Ella: Oftentimes I’ll hear what people think songs mean and I’m like “oh wow! Great! That’s exactly what that means.” It just means whatever it means to you and that’s the most valuable thing. Take whatever you want from it.


Gabe: We’ll get you 80% of the way there.


Who do you think is making the best music out there right now, in your opinion?


Ella: We both really like Tourist’s album that came out in May. Just really solid electronic music. Since we’ve been writing an electronic album, I’ve started looking back into things like Smith Westerns and Crocodiles. Someone I love who’s been making great indie rock is Oberhofer. I love Brad’s album Chronovision that came out in 2015. Just a brilliant songwriter. Really good stuff, really accessible. We listen to a lot of different music. I know Gabe also really likes Rihanna’s Anti.


Gabe: I’m gonna give the generic answers. Tame Impala. Rihanna. And San Holo.
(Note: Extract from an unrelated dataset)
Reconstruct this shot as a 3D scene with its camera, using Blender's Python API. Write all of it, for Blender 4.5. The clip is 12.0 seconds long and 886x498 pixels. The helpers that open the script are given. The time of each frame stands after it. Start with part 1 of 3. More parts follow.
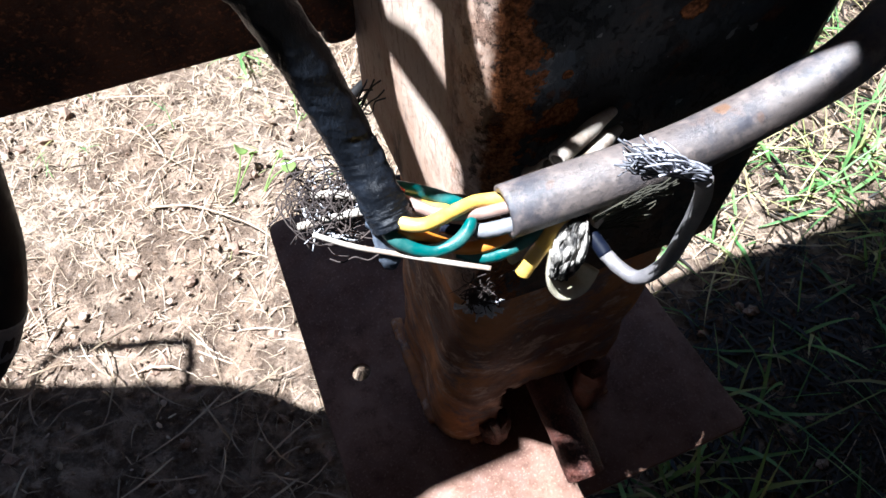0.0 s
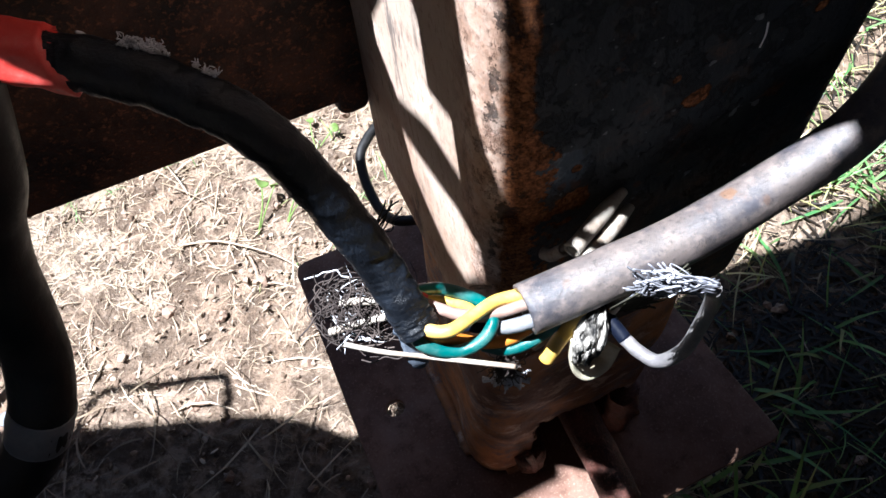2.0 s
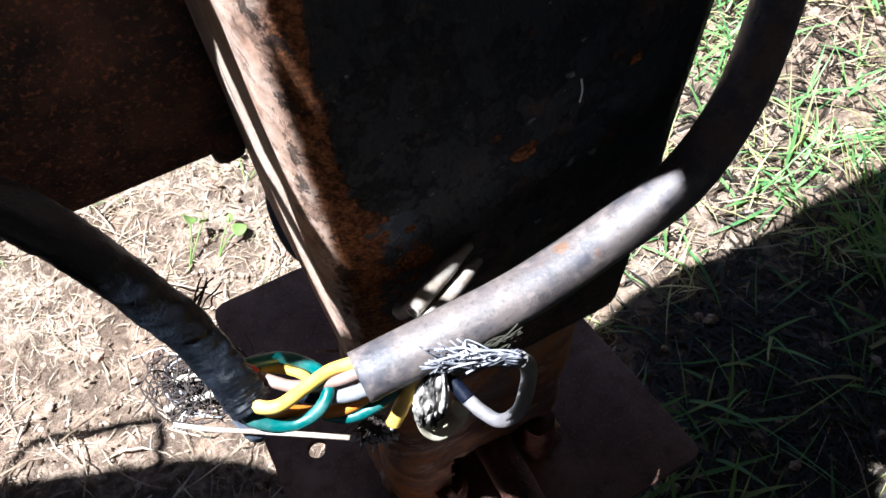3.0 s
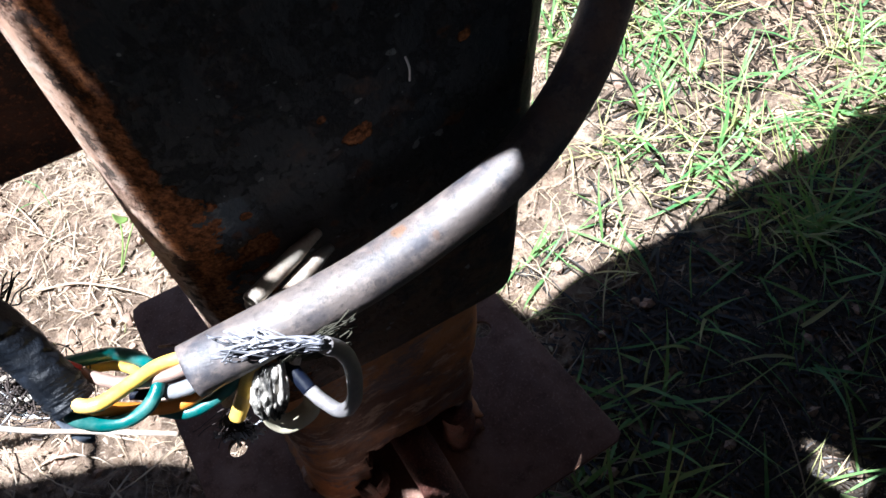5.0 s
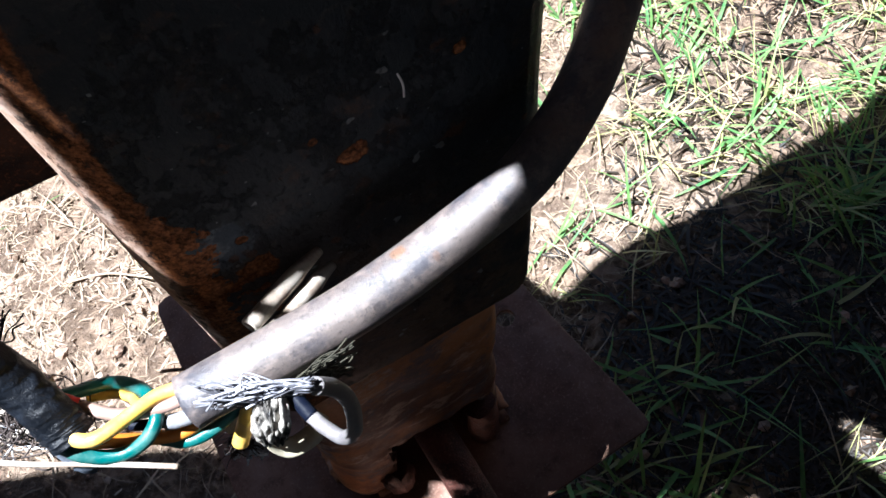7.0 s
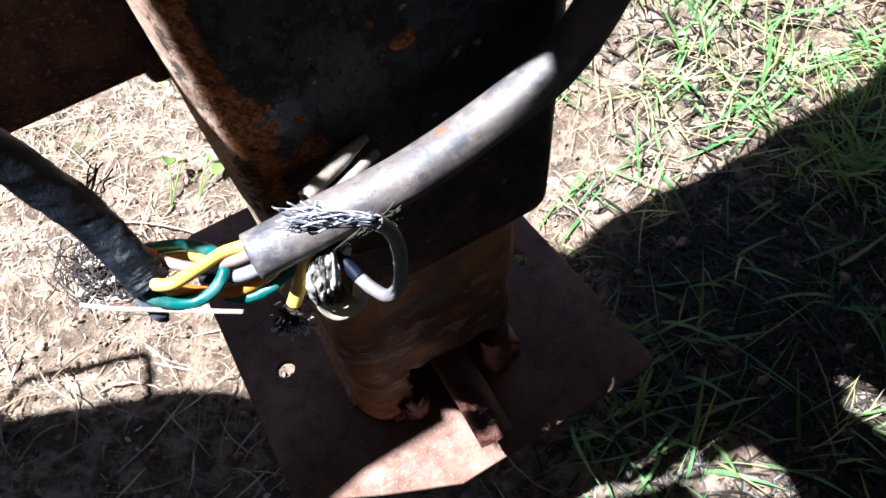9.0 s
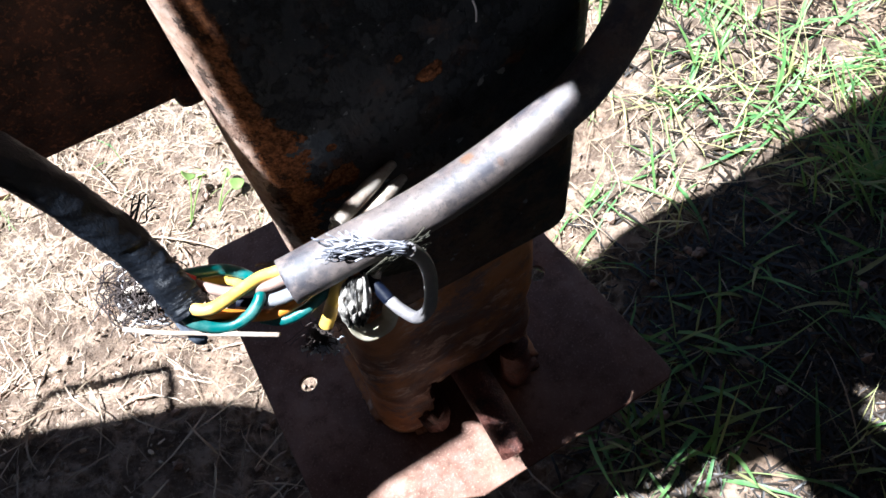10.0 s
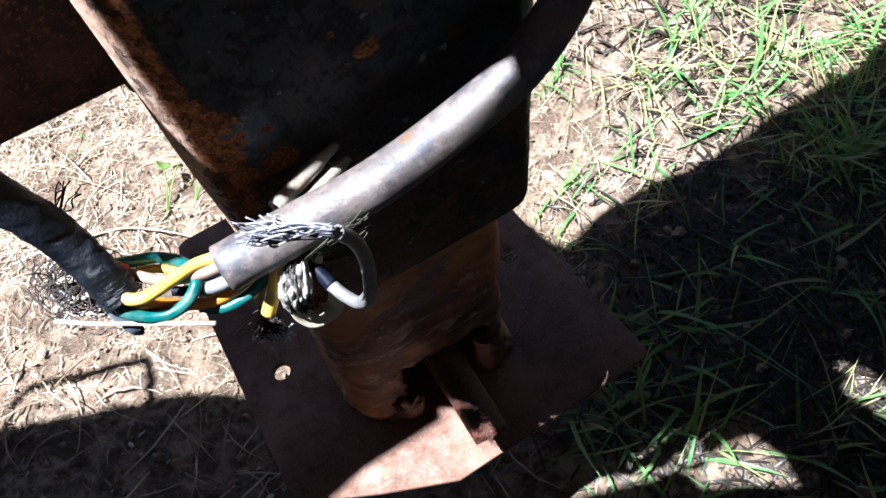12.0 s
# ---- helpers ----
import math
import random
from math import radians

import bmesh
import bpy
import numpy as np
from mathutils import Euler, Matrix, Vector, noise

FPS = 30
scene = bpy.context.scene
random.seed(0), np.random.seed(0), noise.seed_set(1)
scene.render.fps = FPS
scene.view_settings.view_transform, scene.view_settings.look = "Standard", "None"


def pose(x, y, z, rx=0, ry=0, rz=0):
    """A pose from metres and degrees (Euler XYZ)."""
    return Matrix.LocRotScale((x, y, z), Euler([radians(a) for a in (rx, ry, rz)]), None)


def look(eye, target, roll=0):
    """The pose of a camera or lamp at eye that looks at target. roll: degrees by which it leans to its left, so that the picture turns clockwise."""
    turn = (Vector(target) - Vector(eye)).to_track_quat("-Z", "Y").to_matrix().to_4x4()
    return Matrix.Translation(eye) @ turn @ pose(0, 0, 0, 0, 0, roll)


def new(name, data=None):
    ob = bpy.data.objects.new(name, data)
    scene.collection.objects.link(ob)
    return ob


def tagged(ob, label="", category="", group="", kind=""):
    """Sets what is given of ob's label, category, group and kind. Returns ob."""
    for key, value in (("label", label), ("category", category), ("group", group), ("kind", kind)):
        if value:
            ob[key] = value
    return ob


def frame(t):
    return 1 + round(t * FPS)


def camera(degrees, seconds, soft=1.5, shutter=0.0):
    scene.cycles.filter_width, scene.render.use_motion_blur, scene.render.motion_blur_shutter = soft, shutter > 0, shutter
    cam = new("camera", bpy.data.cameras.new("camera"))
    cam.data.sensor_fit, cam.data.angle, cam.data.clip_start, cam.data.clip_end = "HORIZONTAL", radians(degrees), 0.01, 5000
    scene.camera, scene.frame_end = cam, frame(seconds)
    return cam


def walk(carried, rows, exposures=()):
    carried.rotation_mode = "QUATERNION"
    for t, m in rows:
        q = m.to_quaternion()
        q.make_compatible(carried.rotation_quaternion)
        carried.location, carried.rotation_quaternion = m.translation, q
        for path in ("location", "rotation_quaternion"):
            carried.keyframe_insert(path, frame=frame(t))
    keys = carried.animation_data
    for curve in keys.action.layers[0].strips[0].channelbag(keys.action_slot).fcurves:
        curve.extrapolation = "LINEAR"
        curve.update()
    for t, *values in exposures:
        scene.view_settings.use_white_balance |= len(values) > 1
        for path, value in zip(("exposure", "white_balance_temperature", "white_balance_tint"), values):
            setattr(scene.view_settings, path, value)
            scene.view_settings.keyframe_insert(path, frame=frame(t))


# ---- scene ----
cam = camera(60.0, 12.0, soft=1.5)
PATH = [
    (0, (0.0421, 0.0014, 0.9548), (-0.1048, 0.9897, -0.7778), 0.43),
    (0.5, (0.0231, 0.0238, 0.9746), (-0.1760, 1.0254, -0.7450), -5.20),
    (1, (0.0314, 0.0337, 0.9931), (-0.1900, 1.0361, -0.7233), -8.20),
    (1.5, (0.0350, 0.0325, 0.9855), (-0.1739, 1.0134, -0.7449), -7.30),
    (2, (0.0399, 0.0278, 0.9840), (-0.1674, 0.9954, -0.7540), -6.68),
    (2.5, (0.0618, 0.0387, 0.9794), (-0.0890, 1.0117, -0.7615), -5.23),
    (3, (0.0854, 0.0495, 0.9864), (-0.0301, 1.0560, -0.7381), -4.82),
    (3.5, (0.1115, 0.0555, 0.9871), (0.0567, 1.0703, -0.7355), -3.35),
    (3.7, (0.1166, 0.0534, 0.9882), (0.0557, 1.0522, -0.7435), -3.47),
    (5.3, (0.1314, 0.0496, 0.9760), (0.1036, 1.0414, -0.7606), -2.31),
    (5.5, (0.1291, 0.0460, 0.9813), (0.0755, 1.0320, -0.7579), -3.55),
    (6, (0.1281, 0.0419, 0.9825), (0.0680, 1.0212, -0.7603), -3.57),
    (6.5, (0.1307, 0.0401, 0.9846), (0.0409, 1.0106, -0.7619), -5.24),
    (7, (0.1419, 0.0704, 0.9760), (0.0238, 1.0010, -0.7903), -8.48),
    (7.2, (0.1417, 0.0672, 0.9767), (0.0258, 0.9686, -0.8048), -8.35),
    (8.8, (0.1281, 0.0212, 0.9875), (-0.0084, 0.9046, -0.8017), -8.05),
    (9, (0.1309, 0.0217, 0.9873), (0.0005, 0.9079, -0.8009), -8.13),
    (9.5, (0.1216, 0.0111, 0.9938), (-0.0417, 0.8978, -0.7915), -9.35),
    (10, (0.1261, 0.0224, 0.9993), (-0.0381, 0.9272, -0.7768), -10.34),
    (10.5, (0.1314, 0.0177, 0.9950), (-0.0232, 0.9068, -0.7898), -9.87),
    (11, (0.1339, 0.0181, 0.9945), (-0.0174, 0.8988, -0.7948), -10.17),
    (11.5, (0.1387, 0.0115, 0.9975), (-0.0038, 0.8954, -0.7910), -10.05),
    (12, (0.1445, 0.0249, 0.9899), (0.0004, 0.8964, -0.8045), -10.76),
]
EXPOSURES = [(0, 2.35, 5480, 8), (4, 2.35, 5480, 8), (6, 2.5, 5480, 8), (12, 2.45, 5480, 8)]
walk(cam, [(t, look(eye, target, roll)) for t, eye, target, roll in PATH], EXPOSURES)

# ---- world, sun, exposure ----
U, V = Vector((0.866, 0.5, 0)), Vector((-0.5, 0.866, 0))   # the leg's own axes: across its front, and into it
SUN_U, SUN_V = 0.361, 0.108                                    # how far the sunlight drifts per metre of fall
RAY = U * SUN_U - V * SUN_V - Vector((0, 0, 1))
S = (-RAY).normalized()
world = bpy.data.worlds.new("world")
scene.world = world
world.use_nodes = True
wn = world.node_tree.nodes
sky = wn.new("ShaderNodeTexSky")
sky.sky_type, sky.sun_disc = "NISHITA", False
sky.sun_elevation, sky.sun_rotation = math.asin(S.z), math.atan2(S.x, S.y)
world.node_tree.links.new(sky.outputs[0], wn["Background"].inputs[0])
wn["Background"].inputs[1].default_value = 0.016
sun = new("sun", bpy.data.lights.new("sun", "SUN"))
sun.data.energy, sun.data.angle, sun.data.color = 5.0, radians(0.53), (1.0, 0.96, 0.91)
sun.matrix_world = look(S * 6, (0, 0, 0))
GROUND = -0.05


# ---- materials ----
class Nodes:
    """A small builder for one node material."""

    def __init__(self, name, coords="Object"):
        self.mat = bpy.data.materials.new(name)
        self.mat.use_nodes = True
        self.t = self.mat.node_tree
        self.b = self.t.nodes["Principled BSDF"]
        self.co = self.t.nodes.new("ShaderNodeTexCoord").outputs[coords]

    def add(self, kind, **values):
        n = self.t.nodes.new(kind)
        for k, val in values.items():
            n.inputs[k].default_value = val
        return n

    def link(self, a, b):
        self.t.links.new(a, b)

    def noise(self, scale, detail=6, rough=0.6, stretch=None, offset=(0, 0, 0)):
        m = self.add("ShaderNodeMapping")
        m.inputs["Location"].default_value = offset
        if stretch:
            m.inputs["Scale"].default_value = stretch
        self.link(self.co, m.inputs[0])
        n = self.add("ShaderNodeTexNoise", Scale=scale, Detail=detail, Roughness=rough)
        self.link(m.outputs[0], n.inputs["Vector"])
        return n.outputs["Fac"]

    def ramp(self, fac, lo, hi, a=0.0, b=1.0):
        n = self.add("ShaderNodeMapRange")
        n.interpolation_type = "SMOOTHSTEP"
        for k, val in zip(("From Min", "From Max", "To Min", "To Max"), (lo, hi, a, b)):
            n.inputs[k].default_value = val
        self.link(fac, n.inputs[0])
        return n.outputs[0]

    def math(self, op, a, b=0.5):
        n = self.t.nodes.new("ShaderNodeMath")
        n.operation = op
        for i, val in enumerate((a, b)):
            if isinstance(val, (int, float)):
                n.inputs[i].default_value = val
            else:
                self.link(val, n.inputs[i])
        return n.outputs[0]

    def mix(self, fac, a, b):
        n = self.t.nodes.new("ShaderNodeMix")
        n.data_type = "RGBA"
        for i, val in ((0, fac), (6, a), (7, b)):
            if isinstance(val, tuple):
                n.inputs[i].default_value = (*val, 1)
            elif isinstance(val, (int, float)):
                n.inputs[i].default_value = val
            else:
                self.link(val, n.inputs[i])
        return n.outputs[2]

    def axis(self, k):
        n = self.t.nodes.new("ShaderNodeSeparateXYZ")
        self.link(self.co, n.inputs[0])
        return n.outputs[k]

    def spot(self, centre, r, ragged):
        """1 within an uneven round patch."""
        n = self.t.nodes.new("ShaderNodeVectorMath")
        n.operation = "DISTANCE"
        self.link(self.co, n.inputs[0])
        n.inputs[1].default_value = centre
        d = self.math("ADD", n.outputs["Value"], self.math("MULTIPLY", self.math("SUBTRACT", ragged, 0.5), r * 2.6))
        return self.ramp(d, r, r * 0.8)

    def island(self):
        return self.t.nodes.new("ShaderNodeNewGeometry").outputs["Random Per Island"]

    def bump(self, height, strength, distance):
        n = self.add("ShaderNodeBump", Strength=strength, Distance=distance)
        self.link(height, n.inputs["Height"])
        if self.b.inputs["Normal"].is_linked:
            self.link(self.b.inputs["Normal"].links[0].from_socket, n.inputs["Normal"])
        self.link(n.outputs[0], self.b.inputs["Normal"])

    def done(self, colour, rough, metal=0.0, spec=0.5):
        for key, val in (("Base Color", colour), ("Roughness", rough), ("Metallic", metal), ("Specular IOR Level", spec)):
            if isinstance(val, tuple):
                self.b.inputs[key].default_value = (*val, 1)
            elif isinstance(val, (int, float)):
                self.b.inputs[key].default_value = val
            else:
                self.link(val, self.b.inputs[key])
        return self.mat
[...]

Oh man, San Holo is one of the best producers out there right now.


Gabe: Right!


Ella: That’s what we’re saaaayin’!


Gabe: Between those three genres, we’ve got it covered. That’s where I’m coming from, as far as melody goes. I’m a big a Jimmy Eat World fan and all of that super indie pop stuff from when I was a teenager, that stuff is always in there through minor seventh harmonies or whatever. But people don’t want to hear about that [laughs].